I personally am undecided on this issue. The day there exists convincing evidence that the existence of the death penalty is not a deterrent to future murders, that by doing away with the death penalty I do not facilitate the murder of unknown others, that day I will join the opposition. (Although personally I might consider the most common alternative sentence for heinous murders in states with no death penalty, life without parole, lock 'em up and throw away the key, to be worse.)    
Liam Richardson
6 years 10 months ago
I find proponents of the death penalty in our country more credible when they can sincerely say that they accept the risk that they, or more pointedly, their loved ones may be charged, convicted and punished for a capital crime they did not commit.

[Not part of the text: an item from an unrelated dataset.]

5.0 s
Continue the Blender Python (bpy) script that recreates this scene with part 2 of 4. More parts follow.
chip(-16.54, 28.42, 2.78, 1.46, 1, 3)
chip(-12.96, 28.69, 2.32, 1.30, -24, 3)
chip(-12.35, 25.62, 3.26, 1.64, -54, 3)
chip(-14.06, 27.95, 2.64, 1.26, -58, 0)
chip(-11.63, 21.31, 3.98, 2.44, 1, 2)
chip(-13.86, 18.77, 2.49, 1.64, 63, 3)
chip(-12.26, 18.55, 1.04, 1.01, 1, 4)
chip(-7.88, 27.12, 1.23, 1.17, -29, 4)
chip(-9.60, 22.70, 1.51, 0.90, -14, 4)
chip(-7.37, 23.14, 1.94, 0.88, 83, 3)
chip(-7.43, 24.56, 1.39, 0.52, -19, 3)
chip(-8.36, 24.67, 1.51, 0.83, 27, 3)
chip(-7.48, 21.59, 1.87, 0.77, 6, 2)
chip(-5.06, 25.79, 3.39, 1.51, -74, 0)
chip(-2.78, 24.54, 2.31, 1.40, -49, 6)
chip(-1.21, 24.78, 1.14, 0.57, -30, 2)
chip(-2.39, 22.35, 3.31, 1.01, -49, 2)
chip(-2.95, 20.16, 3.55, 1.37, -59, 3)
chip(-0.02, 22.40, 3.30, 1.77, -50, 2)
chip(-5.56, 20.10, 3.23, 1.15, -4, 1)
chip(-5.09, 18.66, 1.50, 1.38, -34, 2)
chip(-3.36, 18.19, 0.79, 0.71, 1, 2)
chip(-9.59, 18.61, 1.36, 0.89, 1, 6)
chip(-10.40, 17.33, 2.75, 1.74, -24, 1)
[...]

I can't accept that risk sincerely, so I must oppose the death penalty in  our country.
Bill Taylor
6 years 10 months ago
The Federal Government/states right argument has been going on for most of American history.  Interesting enough, the Democrats were the original states rights supporters.  If they had had their way in the 1830-1860's, half of America would still own slaves and each new state would have fought bloody battles over the issue as they did in Kansas.   The Whigs and then the Republicans were the ones in favor of a strong Federal Governemnt.  

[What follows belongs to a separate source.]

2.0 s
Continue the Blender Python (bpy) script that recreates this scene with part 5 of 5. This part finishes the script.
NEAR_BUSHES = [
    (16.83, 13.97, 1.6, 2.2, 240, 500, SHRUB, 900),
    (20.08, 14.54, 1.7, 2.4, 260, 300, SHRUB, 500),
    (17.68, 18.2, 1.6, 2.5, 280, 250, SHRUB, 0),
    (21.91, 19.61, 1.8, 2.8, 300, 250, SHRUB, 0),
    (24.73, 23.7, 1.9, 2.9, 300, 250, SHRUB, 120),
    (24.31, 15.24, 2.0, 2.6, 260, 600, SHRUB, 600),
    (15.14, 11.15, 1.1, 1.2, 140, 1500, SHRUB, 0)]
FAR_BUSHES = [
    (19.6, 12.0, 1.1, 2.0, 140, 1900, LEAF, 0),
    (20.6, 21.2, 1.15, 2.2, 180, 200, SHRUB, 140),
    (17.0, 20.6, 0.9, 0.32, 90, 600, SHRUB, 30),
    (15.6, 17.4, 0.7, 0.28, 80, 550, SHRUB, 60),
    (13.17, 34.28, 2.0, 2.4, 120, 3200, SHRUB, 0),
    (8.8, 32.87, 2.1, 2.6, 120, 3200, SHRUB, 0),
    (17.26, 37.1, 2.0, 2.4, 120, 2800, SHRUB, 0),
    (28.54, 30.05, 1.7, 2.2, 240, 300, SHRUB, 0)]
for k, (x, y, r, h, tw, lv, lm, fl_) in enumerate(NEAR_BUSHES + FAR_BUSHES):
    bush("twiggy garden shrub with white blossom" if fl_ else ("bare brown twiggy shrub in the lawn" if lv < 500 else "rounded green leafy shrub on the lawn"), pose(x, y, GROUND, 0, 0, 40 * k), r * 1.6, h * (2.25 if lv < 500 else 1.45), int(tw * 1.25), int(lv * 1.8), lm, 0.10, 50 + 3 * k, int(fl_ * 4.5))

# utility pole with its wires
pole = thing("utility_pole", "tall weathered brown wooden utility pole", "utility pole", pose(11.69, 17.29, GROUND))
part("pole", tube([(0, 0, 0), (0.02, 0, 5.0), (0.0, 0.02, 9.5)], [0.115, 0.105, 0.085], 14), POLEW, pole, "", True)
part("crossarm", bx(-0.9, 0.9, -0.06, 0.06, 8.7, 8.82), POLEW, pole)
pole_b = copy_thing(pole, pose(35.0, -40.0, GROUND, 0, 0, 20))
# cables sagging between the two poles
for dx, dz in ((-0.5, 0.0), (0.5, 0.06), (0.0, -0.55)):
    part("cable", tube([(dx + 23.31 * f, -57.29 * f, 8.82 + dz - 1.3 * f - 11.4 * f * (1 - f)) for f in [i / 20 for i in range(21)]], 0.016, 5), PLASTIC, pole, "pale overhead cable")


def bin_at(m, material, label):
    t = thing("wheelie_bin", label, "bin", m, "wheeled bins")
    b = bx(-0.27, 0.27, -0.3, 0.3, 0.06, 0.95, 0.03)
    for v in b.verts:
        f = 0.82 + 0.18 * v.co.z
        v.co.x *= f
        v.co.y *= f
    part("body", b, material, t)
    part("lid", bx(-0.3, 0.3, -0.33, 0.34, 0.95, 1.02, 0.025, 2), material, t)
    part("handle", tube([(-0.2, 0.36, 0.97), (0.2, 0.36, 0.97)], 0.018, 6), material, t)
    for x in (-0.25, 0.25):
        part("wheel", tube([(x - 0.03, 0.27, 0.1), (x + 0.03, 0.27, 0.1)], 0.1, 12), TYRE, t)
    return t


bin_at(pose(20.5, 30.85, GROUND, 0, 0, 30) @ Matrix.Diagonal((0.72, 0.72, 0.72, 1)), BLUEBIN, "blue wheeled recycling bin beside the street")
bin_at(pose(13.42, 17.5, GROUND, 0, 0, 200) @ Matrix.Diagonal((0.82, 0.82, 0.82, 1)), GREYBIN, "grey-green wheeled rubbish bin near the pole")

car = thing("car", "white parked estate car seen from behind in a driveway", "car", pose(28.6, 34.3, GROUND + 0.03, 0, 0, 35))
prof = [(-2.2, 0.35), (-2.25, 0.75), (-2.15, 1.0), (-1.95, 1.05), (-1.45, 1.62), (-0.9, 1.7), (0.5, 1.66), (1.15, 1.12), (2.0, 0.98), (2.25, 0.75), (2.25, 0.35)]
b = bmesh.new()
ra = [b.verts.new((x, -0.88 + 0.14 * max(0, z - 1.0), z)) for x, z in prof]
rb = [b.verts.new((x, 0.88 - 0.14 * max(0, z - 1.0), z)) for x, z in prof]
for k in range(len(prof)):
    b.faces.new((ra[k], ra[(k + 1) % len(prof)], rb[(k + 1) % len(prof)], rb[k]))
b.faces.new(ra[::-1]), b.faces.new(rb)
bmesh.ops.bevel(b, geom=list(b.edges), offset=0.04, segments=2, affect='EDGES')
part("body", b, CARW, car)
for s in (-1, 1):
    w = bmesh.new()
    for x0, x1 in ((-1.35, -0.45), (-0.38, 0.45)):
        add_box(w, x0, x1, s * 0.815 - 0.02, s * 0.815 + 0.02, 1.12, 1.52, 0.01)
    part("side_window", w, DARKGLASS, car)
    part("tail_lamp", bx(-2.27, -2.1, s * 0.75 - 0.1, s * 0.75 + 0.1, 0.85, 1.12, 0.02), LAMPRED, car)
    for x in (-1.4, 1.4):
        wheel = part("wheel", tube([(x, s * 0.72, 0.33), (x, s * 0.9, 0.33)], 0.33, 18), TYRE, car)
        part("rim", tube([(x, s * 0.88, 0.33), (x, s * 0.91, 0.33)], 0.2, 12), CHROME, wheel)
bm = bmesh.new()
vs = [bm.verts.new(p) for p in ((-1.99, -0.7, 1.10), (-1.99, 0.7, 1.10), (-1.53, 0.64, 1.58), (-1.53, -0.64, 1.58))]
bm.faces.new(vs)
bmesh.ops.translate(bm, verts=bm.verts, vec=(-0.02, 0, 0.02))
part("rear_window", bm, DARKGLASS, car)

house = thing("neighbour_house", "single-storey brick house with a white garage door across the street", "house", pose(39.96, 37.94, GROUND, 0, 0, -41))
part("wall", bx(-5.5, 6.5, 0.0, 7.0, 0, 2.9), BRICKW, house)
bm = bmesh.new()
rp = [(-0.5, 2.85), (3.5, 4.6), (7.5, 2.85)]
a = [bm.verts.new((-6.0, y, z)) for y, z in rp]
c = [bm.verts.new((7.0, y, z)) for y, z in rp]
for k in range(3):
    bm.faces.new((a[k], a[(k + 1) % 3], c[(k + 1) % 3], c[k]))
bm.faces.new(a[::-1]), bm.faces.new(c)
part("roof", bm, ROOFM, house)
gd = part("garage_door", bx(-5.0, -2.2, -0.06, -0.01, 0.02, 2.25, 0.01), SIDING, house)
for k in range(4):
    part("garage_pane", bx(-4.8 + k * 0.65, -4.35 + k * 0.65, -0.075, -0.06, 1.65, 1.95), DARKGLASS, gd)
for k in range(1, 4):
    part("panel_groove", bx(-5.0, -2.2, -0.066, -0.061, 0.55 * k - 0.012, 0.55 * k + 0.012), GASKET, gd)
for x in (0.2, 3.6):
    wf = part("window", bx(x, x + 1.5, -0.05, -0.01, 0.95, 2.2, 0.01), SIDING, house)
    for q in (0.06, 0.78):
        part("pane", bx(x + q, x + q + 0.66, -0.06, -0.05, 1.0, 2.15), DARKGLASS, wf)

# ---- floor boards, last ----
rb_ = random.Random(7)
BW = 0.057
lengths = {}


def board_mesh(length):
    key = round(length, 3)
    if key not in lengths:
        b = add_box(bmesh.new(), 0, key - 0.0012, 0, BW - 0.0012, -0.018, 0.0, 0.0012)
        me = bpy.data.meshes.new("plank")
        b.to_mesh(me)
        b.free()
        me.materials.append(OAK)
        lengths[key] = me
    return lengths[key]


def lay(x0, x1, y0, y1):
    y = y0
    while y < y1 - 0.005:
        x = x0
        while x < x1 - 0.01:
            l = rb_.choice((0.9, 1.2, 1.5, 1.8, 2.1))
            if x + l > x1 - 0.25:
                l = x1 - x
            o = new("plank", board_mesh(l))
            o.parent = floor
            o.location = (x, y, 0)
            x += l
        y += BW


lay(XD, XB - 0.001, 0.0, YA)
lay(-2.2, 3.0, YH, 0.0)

And so it went on into my lifetime.  States Rights was an especially powerful plank of the Southern Democrats, the Dixiecrats, as they were called.  It was a subtle term for structural  racial inequality.  And then I watched the Democratic Party begin to change as it became more and more aware of civil rights, the rights of women, and other issues. 

Under first Nixon, with his "Southern Stragey," and then under Reagan, the Republicans became the champions of states rights.   At its core, at that time and until today, it is a racist attitude and that is why the South is solidly Republican.  

The Federal Government has to step in when the states have shown that they cannot handle deep issues, especially deep moral issues that have to do with our national character or our long term future.   Lincoln and the Republicans had to step in to preserve the Union and bring and end to slavery.   Kennedy and Johnson had to step in because the South had managed to put the black man back under bondage.   The Federal Government had to step in because some states do so badly with the role of women, the environment, and etc..

States have the advantage of being close to some issues and have the ability to resolve them.  But states have also shown their inability to deal with some crucial issues.   My best examples would be West Virginia, which remains in many ways a Third World country after so many years as a state.  It seems unable to protect its own environment because it is in the hands of rich interests.   My other example would be Texas, which for all of its boasts and despite its wealth, has a huge food insecurity crisis and two of the poorest counties in America. 
C Walter Mattingly
6 years 10 months ago
@ Karl,
Conversely, you could argue that your loved one is far more likely to be killed by a Willie Horton than wrongfully executed in the US. 
C Walter Mattingly
6 years 10 months ago
@ Ed,
Simply this. Karl's statement was that  those arguing in favor of the death penalty need to consider if they are willing to accept the risk that their loved ones could be falsely convicted of a heinous murder and executed. He followed that up by stating he couldn't accept that risk.
My statement was that, conversely, following that line of thinking, those arguing against the death penalty for such heinous murders must be willing to accept that such murderers when released on furlough or parole must accept the possibility of their loved ones being raped/murdered by such convicted 1st degree murderers. I mentioned Horton because he was popularized during the Bush/Dukakis campaign because when he was released on weekend furlough he brutally assaulted and raped a victim. It is less well known that Al Gore in an earlier debate had brought up this issue against Dukakis, as two different convicted murderers while on Dukakis furloughs committed new murders. (Again Horton, more timely, committed only brutal rape and assault and battery on a woman.)
While it must be that we have almost certainly wrongly executed innocents convicted of murder in recent years, there is no conclusive evidence we have done so. There is conclusive evidence that paroled and furloughed murderers have done so, so I would consider the greater risk to the innocent pretty clear.
@ Karl,
I don't really know, the evidence is not conclusive one way or the other. I respect your opinion on your moral conclusions.
A fellow parishioner of mine who has just a wonderful record of prison ministry and has published in favor of abolishing the death penalty also states that we should not argue about the nature of the crimes. They are horrific. He also believes that a person who has committed cold-blooded and voluntary premeditated murder against another should never be allowed to reenter the public domain, that life imprisonment without parole is the only appropriate alternative to the death penalty for such murderers. Having spent time in our nearby maximum security prison teaching poetry back in the 70's, I truly have a hard time distinguishing which is the least inhumane. But maybe if I were about to visit Old Sparky or the injection process, I might become "illuminated."
ed gleason
6 years 10 months ago
Walter; What's this?
"Conversely, you could argue that your loved one is far more likely to be killed by a Willie Horton than wrongfully executed in the US."

Liam Richardson
6 years 10 months ago

And I don't see the risk of the killing being reduced sufficiently by capital punishment to warrant the greater moral risk.

Beth Cioffoletti
6 years 10 months ago
Like so many others, I was disturbed by the spontaneous cheer from the crowd for Rick Perry's rousing support for state sponsored killing, but I wasn't really surprised.  Most Americans support the death penalty.  Even Catholics (just read the comments above).

The Law of Talion, “... an eye for an eye and a tooth for a tooth ...” is alive and well in America (and elsewhere) today. I saw on TV a Christian woman quoting it as if Exodus 21 or Deuteronomy 19 was her guide, ignoring Matthew 5:38-48.

Whenever I speak out about this I am looked at like a person out of touch with reality. Or people will agree “in theory,” yet say something to the effect “... but it’s not practical.” I guess “not practiced” is what they really mean. Not “the will of the people.”

We are on the road to becoming a people who are all blind and toothless!
Liam Richardson
6 years 10 months ago
"...no conclusive evidence of" wrongful executions? Ever? That's a new claim.